• [STORED DATA]
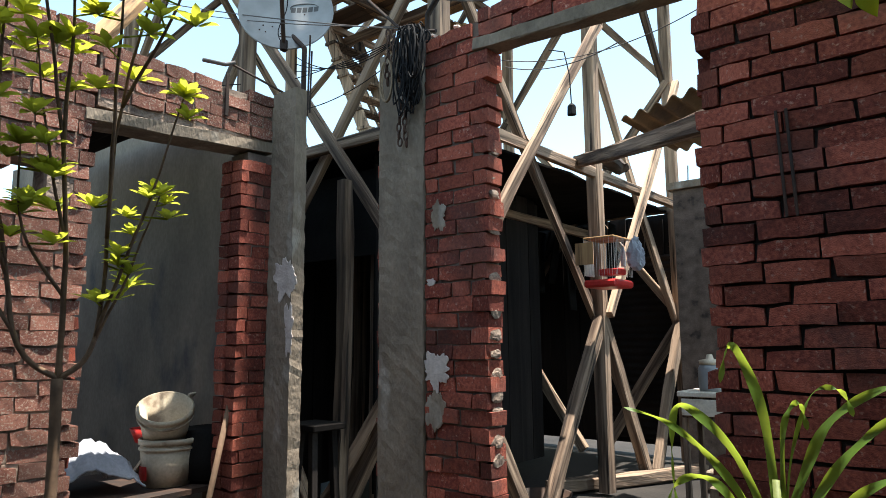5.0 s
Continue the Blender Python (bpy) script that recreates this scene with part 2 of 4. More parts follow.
def add_box(bm, lo, hi, bevel=0.0):
    lo, hi = Vector(lo), Vector(hi)
    c, s = (lo + hi) / 2, hi - lo
    r = bmesh.ops.create_cube(bm, size=1.0, matrix=Matrix.Translation(c) @ Matrix.Diagonal((*s, 1)))
    if bevel:
        es = list({e for v in r["verts"] for e in v.link_edges})
        bmesh.ops.bevel(bm, geom=es, offset=bevel, segments=1, affect="EDGES")
    return bm


def box(lo, hi, bevel=0.0):
    return add_box(bmesh.new(), lo, hi, bevel)


def frame_of(d, up=(0, 0, 1)):
    d = Vector(d).normalized()
    u = Vector(up)
    if abs(d.dot(u)) > 0.98:
        u = Vector((1, 0, 0))
    a = d.cross(u).normalized()
    return d, a, a.cross(d)


def add_beam(bm, a, b, w, h, rng=None, rough=0.0, segs=4, bow=0.0):
    """A hand-hewn bar from a to b, w wide and h high, with worn corners and a slight waver."""
    a, b = Vector(a), Vector(b)
    d, s, t = frame_of(b - a)
    n = segs if rough else 1
    rings = []
    off = (Vector((rng.uniform(-1, 1), rng.uniform(-1, 1))) * bow) if rng and bow else Vector((0, 0))
    c = 0.16
    prof = [(-1 + c, -1), (1 - c, -1), (1, -1 + c), (1, 1 - c), (1 - c, 1), (-1 + c, 1), (-1, 1 - c), (-1, -1 + c)]
    for i in range(n + 1):
        f = i / n
        q = a.lerp(b, f) + (s * off.x + t * off.y) * math.sin(math.pi * f)
        ring = []
        for x, y in prof:
            jx, jy = (rng.uniform(-rough, rough), rng.uniform(-rough, rough)) if rough else (0, 0)
            ring.append(bm.verts.new(q + s * (x * w / 2 + jx) + t * (y * h / 2 + jy)))
        rings.append(ring)
    for r0, r1 in zip(rings, rings[1:]):
        for k in range(8):
            bm.faces.new((r0[k], r0[(k + 1) % 8], r1[(k + 1) % 8], r1[k]))
    bm.faces.new(list(reversed(rings[0])))
    bm.faces.new(rings[-1])
    return bm


def beam(a, b, w, h, rng=None, rough=0.0, segs=4, bow=0.0):
    return add_beam(bmesh.new(), a, b, w, h, rng, rough, segs, bow)


def add_tube(bm, pts, radii, sides=8, caps=True):
    pts = [Vector(p) for p in pts]
    if not hasattr(radii, "__len__"):
        radii = [radii] * len(pts)
    rings = []
    ref = None
    for i, p in enumerate(pts):
        d = (pts[min(i + 1, len(pts) - 1)] - pts[max(i - 1, 0)]).normalized()
        if ref is None:
            ref = frame_of(d)[1]
        s = (ref - d * ref.dot(d)).normalized()
        ref = s
        t = d.cross(s)
        rings.append([bm.verts.new(p + (s * math.cos(k * math.tau / sides) + t * math.sin(k * math.tau / sides)) * radii[i]) for k in range(sides)])
    for r0, r1 in zip(rings, rings[1:]):
        for k in range(sides):
            bm.faces.new((r0[k], r0[(k + 1) % sides], r1[(k + 1) % sides], r1[k]))
    if caps:
        bm.faces.new(list(reversed(rings[0])))
        bm.faces.new(rings[-1])
    return bm


def tube(pts, radii, sides=8, caps=True):
    return add_tube(bmesh.new(), pts, radii, sides, caps)


def sag(a, b, drop, n=14):
    a, b = Vector(a), Vector(b)
    return [a.lerp(b, i / n) - Vector((0, 0, drop * 4 * (i / n) * (1 - i / n))) for i in range(n + 1)]


def curve_pts(pts, per=5):
    out = []
    P = [Vector(p) for p in pts]
    for i in range(len(P) - 1):
        p = [P[min(max(i + k, 0), len(P) - 1)] for k in (-1, 0, 1, 2)]
        for s in range(per):
            f = s / per
            out.append(0.5 * ((2 * p[1]) + (p[2] - p[0]) * f + (2 * p[0] - 5 * p[1] + 4 * p[2] - p[3]) * f * f + (3 * p[1] - p[0] - 3 * p[2] + p[3]) * f ** 3))
    out.append(P[-1])
    return out


def lathe(profile, m=Matrix.Identity(4), sides=24, bm=None):
    """Turns (radius, height) pairs round the z axis of m."""
    bm = bm or bmesh.new()
    rings = [[bm.verts.new(m @ Vector((r * math.cos(k * math.tau / sides), r * math.sin(k * math.tau / sides), h))) for k in range(sides)] for r, h in profile]
    for r0, r1 in zip(rings, rings[1:]):
        for k in range(sides):
            bm.faces.new((r0[k], r0[(k + 1) % sides], r1[(k + 1) % sides], r1[k]))
    return bm


# ---- ground ----
bm = bmesh.new()
bmesh.ops.create_grid(bm, x_segments=60, y_segments=60, size=1.0)
for v in bm.verts:
    v.co.x = math.copysign(abs(v.co.x) ** 4 * 900 + abs(v.co.x) * 6, v.co.x)
    v.co.y = math.copysign(abs(v.co.y) ** 4 * 900 + abs(v.co.y) * 6, v.co.y)
    if max(abs(v.co.x), abs(v.co.y)) < 30:
        v.co.z = noise.noise(v.co * 1.3) * 0.02
    v.co.z -= 0.02
ground = new("ground", mesh_of(bm, "ground", M_GROUND))
tagged(ground, "bare trodden earth of the yard, brown and uneven", "ground", kind="structure")

# ---- the timber tower ----
TX = (-7.42, -5.15, -2.92)     # leg lines, west to east
TY = (3.47, 5.68, 7.62)        # leg lines, yard side to far side
NODE = (1.50, 4.25, 6.87, 9.18)   # where the crossing braces meet the legs
GIRT = (2.79, 5.66, 8.06)
DECK = 10.7
rng = random.Random(11)
tower = thing("timber_tower", (-5.24, 5.61, 0), "tall weathered grey timber tower with crossed braces, behind the brick walls", "tower")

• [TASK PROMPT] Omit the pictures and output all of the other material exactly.

• [ANSWER TO THIS TASK]
5.0 s
Continue the Blender Python (bpy) script that recreates this scene with part 2 of 4. More parts follow.
def add_box(bm, lo, hi, bevel=0.0):
    lo, hi = Vector(lo), Vector(hi)
    c, s = (lo + hi) / 2, hi - lo
    r = bmesh.ops.create_cube(bm, size=1.0, matrix=Matrix.Translation(c) @ Matrix.Diagonal((*s, 1)))
    if bevel:
        es = list({e for v in r["verts"] for e in v.link_edges})
        bmesh.ops.bevel(bm, geom=es, offset=bevel, segments=1, affect="EDGES")
    return bm


def box(lo, hi, bevel=0.0):
    return add_box(bmesh.new(), lo, hi, bevel)


def frame_of(d, up=(0, 0, 1)):
    d = Vector(d).normalized()
    u = Vector(up)
    if abs(d.dot(u)) > 0.98:
        u = Vector((1, 0, 0))
    a = d.cross(u).normalized()
    return d, a, a.cross(d)


def add_beam(bm, a, b, w, h, rng=None, rough=0.0, segs=4, bow=0.0):
    """A hand-hewn bar from a to b, w wide and h high, with worn corners and a slight waver."""
    a, b = Vector(a), Vector(b)
    d, s, t = frame_of(b - a)
    n = segs if rough else 1
    rings = []
    off = (Vector((rng.uniform(-1, 1), rng.uniform(-1, 1))) * bow) if rng and bow else Vector((0, 0))
    c = 0.16
    prof = [(-1 + c, -1), (1 - c, -1), (1, -1 + c), (1, 1 - c), (1 - c, 1), (-1 + c, 1), (-1, 1 - c), (-1, -1 + c)]
    for i in range(n + 1):
        f = i / n
        q = a.lerp(b, f) + (s * off.x + t * off.y) * math.sin(math.pi * f)
        ring = []
        for x, y in prof:
            jx, jy = (rng.uniform(-rough, rough), rng.uniform(-rough, rough)) if rough else (0, 0)
            ring.append(bm.verts.new(q + s * (x * w / 2 + jx) + t * (y * h / 2 + jy)))
        rings.append(ring)
    for r0, r1 in zip(rings, rings[1:]):
        for k in range(8):
            bm.faces.new((r0[k], r0[(k + 1) % 8], r1[(k + 1) % 8], r1[k]))
    bm.faces.new(list(reversed(rings[0])))
    bm.faces.new(rings[-1])
    return bm


def beam(a, b, w, h, rng=None, rough=0.0, segs=4, bow=0.0):
    return add_beam(bmesh.new(), a, b, w, h, rng, rough, segs, bow)


def add_tube(bm, pts, radii, sides=8, caps=True):
    pts = [Vector(p) for p in pts]
    if not hasattr(radii, "__len__"):
        radii = [radii] * len(pts)
    rings = []
    ref = None
    for i, p in enumerate(pts):
        d = (pts[min(i + 1, len(pts) - 1)] - pts[max(i - 1, 0)]).normalized()
        if ref is None:
            ref = frame_of(d)[1]
        s = (ref - d * ref.dot(d)).normalized()
        ref = s
        t = d.cross(s)
        rings.append([bm.verts.new(p + (s * math.cos(k * math.tau / sides) + t * math.sin(k * math.tau / sides)) * radii[i]) for k in range(sides)])
    for r0, r1 in zip(rings, rings[1:]):
        for k in range(sides):
            bm.faces.new((r0[k], r0[(k + 1) % sides], r1[(k + 1) % sides], r1[k]))
    if caps:
        bm.faces.new(list(reversed(rings[0])))
        bm.faces.new(rings[-1])
    return bm


def tube(pts, radii, sides=8, caps=True):
    return add_tube(bmesh.new(), pts, radii, sides, caps)


def sag(a, b, drop, n=14):
    a, b = Vector(a), Vector(b)
    return [a.lerp(b, i / n) - Vector((0, 0, drop * 4 * (i / n) * (1 - i / n))) for i in range(n + 1)]


def curve_pts(pts, per=5):
    out = []
    P = [Vector(p) for p in pts]
    for i in range(len(P) - 1):
        p = [P[min(max(i + k, 0), len(P) - 1)] for k in (-1, 0, 1, 2)]
        for s in range(per):
            f = s / per
            out.append(0.5 * ((2 * p[1]) + (p[2] - p[0]) * f + (2 * p[0] - 5 * p[1] + 4 * p[2] - p[3]) * f * f + (3 * p[1] - p[0] - 3 * p[2] + p[3]) * f ** 3))
    out.append(P[-1])
    return out


def lathe(profile, m=Matrix.Identity(4), sides=24, bm=None):
    """Turns (radius, height) pairs round the z axis of m."""
    bm = bm or bmesh.new()
    rings = [[bm.verts.new(m @ Vector((r * math.cos(k * math.tau / sides), r * math.sin(k * math.tau / sides), h))) for k in range(sides)] for r, h in profile]
    for r0, r1 in zip(rings, rings[1:]):
        for k in range(sides):
            bm.faces.new((r0[k], r0[(k + 1) % sides], r1[(k + 1) % sides], r1[k]))
    return bm


# ---- ground ----
bm = bmesh.new()
bmesh.ops.create_grid(bm, x_segments=60, y_segments=60, size=1.0)
for v in bm.verts:
    v.co.x = math.copysign(abs(v.co.x) ** 4 * 900 + abs(v.co.x) * 6, v.co.x)
    v.co.y = math.copysign(abs(v.co.y) ** 4 * 900 + abs(v.co.y) * 6, v.co.y)
    if max(abs(v.co.x), abs(v.co.y)) < 30:
        v.co.z = noise.noise(v.co * 1.3) * 0.02
    v.co.z -= 0.02
ground = new("ground", mesh_of(bm, "ground", M_GROUND))
tagged(ground, "bare trodden earth of the yard, brown and uneven", "ground", kind="structure")

# ---- the timber tower ----
TX = (-7.42, -5.15, -2.92)     # leg lines, west to east
TY = (3.47, 5.68, 7.62)        # leg lines, yard side to far side
NODE = (1.50, 4.25, 6.87, 9.18)   # where the crossing braces meet the legs
GIRT = (2.79, 5.66, 8.06)
DECK = 10.7
rng = random.Random(11)
tower = thing("timber_tower", (-5.24, 5.61, 0), "tall weathered grey timber tower with crossed braces, behind the brick walls", "tower")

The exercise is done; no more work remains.